I realize it will take hard work, which I will gladly put in, to equal his celebrity impressions of Barack Obama, Ira Glass, Steve Jobs and Prince. He also has done an impression of Ben Bernanke, which I could emulate because Ben and I are both naturally boring.
It will be a creative challenge to equal his characters like Ian Rubbish, Fericito and Stewart of the blonde-haired Californians. I’ve almost mastered his Billy Smith, a Native American stand-up comic who tells jokes no one understands. I’ve got the “jokes no one understands” part down pat.
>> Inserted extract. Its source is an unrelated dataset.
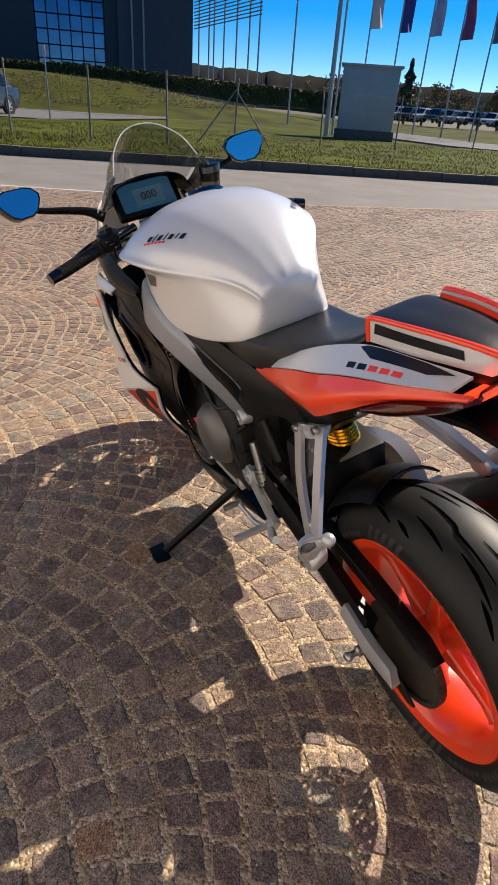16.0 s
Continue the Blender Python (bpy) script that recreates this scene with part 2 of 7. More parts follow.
def part(name, bm, mat, parent, label="", smooth=True, sharp=38):
    """One mesh object under a thing or under a part."""
    ob = finish(name, bm, mat, parent, smooth)
    if smooth:
        ob.data.set_sharp_from_angle(angle=radians(sharp))
    return tagged(ob, label) if label else ob


def raw(name, verts, faces, mat, parent=None):
    me = bpy.data.meshes.new(name)
    me.from_pydata([tuple(map(float, v)) for v in verts], [], [tuple(map(int, f)) for f in faces])
    me.materials.append(mat)
    ob = new(name, me)
    if parent is not None:
        ob.parent = parent
    return ob


def empty(name, m=None, label="", category="", group="", kind=""):
    ob = new(name)
    ob.empty_display_size = 0.1
    if m is not None:
        ob.matrix_basis = m
    return tagged(ob, label, category, group, kind)


def box(bm, centre, size, m=None, bevel=0.0):
    r = bmesh.ops.create_cube(bm, size=1, matrix=(m or Matrix()) @ Matrix.Translation(centre) @ Matrix.Diagonal((*size, 1)))
    if bevel:
        edges = list({e for v in r["verts"] for e in v.link_edges})
        bmesh.ops.bevel(bm, geom=edges, offset=bevel, segments=2, affect="EDGES", profile=0.6)


def rod(bm, p0, p1, r0, r1=None, seg=14, caps=True):
    p0, p1 = Vector(p0), Vector(p1)
    r1 = r0 if r1 is None else r1
    q = (p1 - p0).to_track_quat("Z", "Y").to_matrix().to_4x4()
    bmesh.ops.create_cone(bm, cap_ends=caps, segments=seg, radius1=r0, radius2=r1, depth=(p1 - p0).length,
                          matrix=Matrix.Translation((p0 + p1) / 2) @ q)


def smooth_path(points, per=6):
    """Catmull-Rom through the points."""
    p = [Vector(q) for q in points]
    if len(p) < 3 or per < 2:
        return p
    p = [2 * p[0] - p[1]] + p + [2 * p[-1] - p[-2]]
    out = []
    for i in range(1, len(p) - 2):
        for k in range(per):
            t = k / per
            out.append(0.5 * ((2 * p[i]) + (p[i + 1] - p[i - 1]) * t + (2 * p[i - 1] - 5 * p[i] + 4 * p[i + 1] - p[i + 2]) * t * t
                              + (3 * p[i] - p[i - 1] - 3 * p[i + 1] + p[i + 2]) * t ** 3))
    out.append(p[-2])
    return out


def tube(bm, points, radius, seg=8, per=6):
    """A hose or bar along smooth points; radius may be one number or one per given point."""
    path = smooth_path(points, per)
    n = len(path)
    rad = radius if isinstance(radius, (list, tuple)) else [radius] * len(points)
    rings = []
    up = Vector((0.13, 0.21, 0.97))
    for i, c in enumerate(path):
        d = (path[min(i + 1, n - 1)] - path[max(i - 1, 0)]).normalized()
        a = d.cross(up)
        a = a.normalized() if a.length > 1e-4 else Vector((1, 0, 0))
        b = d.cross(a)
        up = a.cross(d)
        f = i / max(1, n - 1) * (len(rad) - 1)
        k = min(int(f), len(rad) - 2) if len(rad) > 1 else 0
        r = rad[k] + (rad[min(k + 1, len(rad) - 1)] - rad[k]) * (f - k)
        rings.append([bm.verts.new(c + r * (math.cos(2 * math.pi * s / seg) * a + math.sin(2 * math.pi * s / seg) * b)) for s in range(seg)])
    for r0, r1 in zip(rings, rings[1:]):
        for s in range(seg):
            bm.faces.new((r0[s], r0[(s + 1) % seg], r1[(s + 1) % seg], r1[s]))
    bm.faces.new(rings[0][::-1])
    bm.faces.new(rings[-1])


def revolve(bm, profile, m=None, seg=64, closed=False):
    """Turn (radius, along) points about the local Y axis."""
    m = m or Matrix()
    rings = [[bm.verts.new(m @ Vector((r * math.cos(2 * math.pi * s / seg), y, r * math.sin(2 * math.pi * s / seg)))) for s in range(seg)] for r, y in profile]
    pairs = list(zip(rings, rings[1:])) + ([(rings[-1], rings[0])] if closed else [])
    for r0, r1 in pairs:
        for s in range(seg):
            bm.faces.new((r0[s], r0[(s + 1) % seg], r1[(s + 1) % seg], r1[s]))
    return rings


def prism(bm, outline, y0, y1, m=None, bevel=0.0):
    """A plate: an outline of (x, z) drawn through from y0 to y1."""
    m = m or Matrix()
    va = [bm.verts.new(m @ Vector((x, y0, z))) for x, z in outline]
    vb = [bm.verts.new(m @ Vector((x, y1, z))) for x, z in outline]
    fa, fb = bm.faces.new(va), bm.faces.new(vb[::-1])
    n = len(outline)
    sides = [bm.faces.new((va[i], vb[i], vb[(i + 1) % n], va[(i + 1) % n])) for i in range(n)]
    if bevel:
        edges = list({e for f in (fa, fb) for e in f.edges} | {e for f in sides for e in f.edges})
        bmesh.ops.bevel(bm, geom=edges, offset=bevel, segments=2, affect="EDGES", profile=0.6)


# ---- the ground ----
WALL_DIR = radians(18.7)
UX, UY = math.cos(WALL_DIR), math.sin(WALL_DIR)


def plan(u, v):
    """From metres along and across the wall's run to the world."""
    return u * UX - v * UY, u * UY + v * UX


def flat(name, pts, z, mat, label, category, drop=0.05):
    bm = bmesh.new()
    top = [bm.verts.new((x, y, z)) for x, y in pts]
    low = [bm.verts.new((x, y, z - drop)) for x, y in pts]
    bm.faces.new(top)
    for i in range(len(pts)):
        j = (i + 1) % len(pts)
        bm.faces.new((top[i], low[i], low[j], top[j]))
    return tagged(finish(name, bm, mat), label, category, kind="structure")


flat("ground", [(-4000, -4000), (4000, -4000), (4000, 4000), (-4000, 4000)], -0.12, MAT_FIELD, "flat green and brown fields reaching the horizon", "ground")


def edge_x(y):
    """Where the cobbles end and the road begins."""
    return 8.95 + 0.52 * y if y > -3.4 else 7.18 + 0.24 * (y + 3.4)


def kerb_x(y):
    return 13.9 + 0.42 * y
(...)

It will be harder to duplicate his parts in movies such as Deuce Bigalow, European Gigolo and Confessions of a Shopaholic, which one critic called “feral foreigners.” I’ve never been comfortable being homeless.
My leg-up in channeling Fred is that we both spend time in Portland. He is here making fun of it. I live here and try to make sense of it. There isn’t much difference.
His bits on life in Portland strike an authentic, semi-biographical chord. Fred actually lived here for a while, if you consider The Pearl District part of Real Portland. Fred has appeared as an adult babysitter, a dumpster diver, a knot salesman and a bad B&B host. I may not be able to whip up pancakes, but I wouldn’t forget the coffee.
A logical place to begin my journey to be like Fred is to snatch a part in Portlandia. If someone reading this has Fred’s private email, let me know. If you could fake a favorable review, that would help, too.
Meanwhile, I will have to shadow Fred by watching him on TV and dreaming about what it would be like to be him. Except the part about living in Los Angeles.
Watching and dreaming isn’t as good as actual being like Fred. But it’s better than asking for his autograph, which would make everyone laugh at me.